La segunda jornada ya no era tan recogida como el día anterior, si bien con la distinción selecta de la olla al horno del mediodía e igual degustación de los postres.
Por la tarde, se hacían visitas a parientes y amigos que moraban distanciados. En la época a que me refiero, no existía la felicitación mediante tarjeta postal y, en cuanto a la personal, no era muy frecuente, expresándose, en caso de personas allegadas, el ‘bones festes’ con todo su laconismo. Ni más ni menos convencionalistas. No podía ser más familiar, recoleta, entrañable y tradicional la Navidad; dos jornadas íntimas desprevistas de iluminaciones en la calles, contados belenes y por doquier reinando un excelente ambiente con gente contenta y recreada ante las familiares fiestas.
Y los ciegos, los mismos que habían cantado la Pasión de Cristo en la noche del Jueves Santo, delante del viejo Convento, en los días comentados, en las calles, entonaban: «Doneu-me tonyetes que ja és Nadal…».
La Nochevieja, la noche de San Silvestre, la última del año, cerraba la actividad laboral de un día como otro cualquiera. La celebraciónd el jolgorio llegó aquí no hace muchas décadas. Todavía se recuerda en sus principios una reducida acumulación de personas delante de la Casa Consistorial mirando el reloj parroquial minutos antes de sonar las doce de la noche, graves campanadas que acompañarían a ingerir el igual número de granos de uva separados de su racimo, mientras que casi la mayoría de la gente se hallaba descansando.
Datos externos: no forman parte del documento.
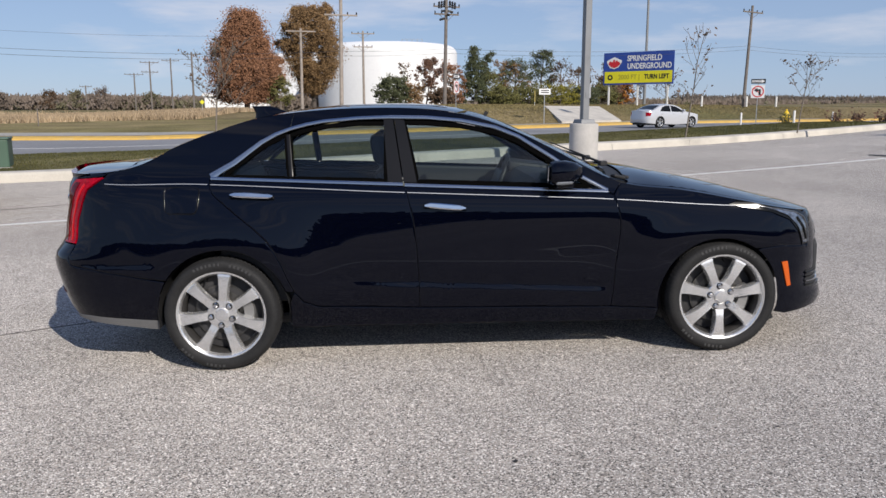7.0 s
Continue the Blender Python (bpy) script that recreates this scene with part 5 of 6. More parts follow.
def wire(a, b, sag, r=0.02):
    ob = thing("power_line", Matrix(), "thin dark overhead power line", "cable", "overhead power lines")
    bm = bmesh.new()
    a, b = Vector(a), Vector(b)
    n, rings = 14, []
    across = (b - a).cross(Vector((0, 0, 1))).normalized()
    for k in range(n + 1):
        u = k / n
        p = a.lerp(b, u) - Vector((0, 0, 4 * sag * u * (1 - u)))
        rings.append([bm.verts.new(p + across * r * math.cos(q) + Vector((0, 0, r * math.sin(q)))) for q in (0.3, 1.56, 2.82, 4.07, 5.33)])
    for one, two in zip(rings, rings[1:]):
        for k in range(5):
            bm.faces.new((one[k], one[(k + 1) % 5], two[(k + 1) % 5], two[k]))
    part("cable", bm, M_WIRE, ob, smooth=True)


HANGS = ((-140, 40, 6.5), (-32.6, 48.8, 5.98), (-4.85, 68.7, 6.9), (4.95, 71.9, 7.4), (40.4, 84.6, 8.8), (75.4, 101, 9.6), (114.7, 120.6, 10.8))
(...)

Nadie se deseaba verbalmente -no había costumbre- venturas en el inminente año. Tampoco quemaban aixames en dicha noche. La misma canción navideña de los niños lo decía: «Les aixames de maitines…». Al igual que los tiempos que corren equivalía a la víspera de Navidad, cuando el hombre y como hace centenares de años, con toda la carga de sus problemas diurnos, se detiene ante el portal de Belén, medita ante el nacimiento del niño Jesús y mira hacia el futuro con esperanza».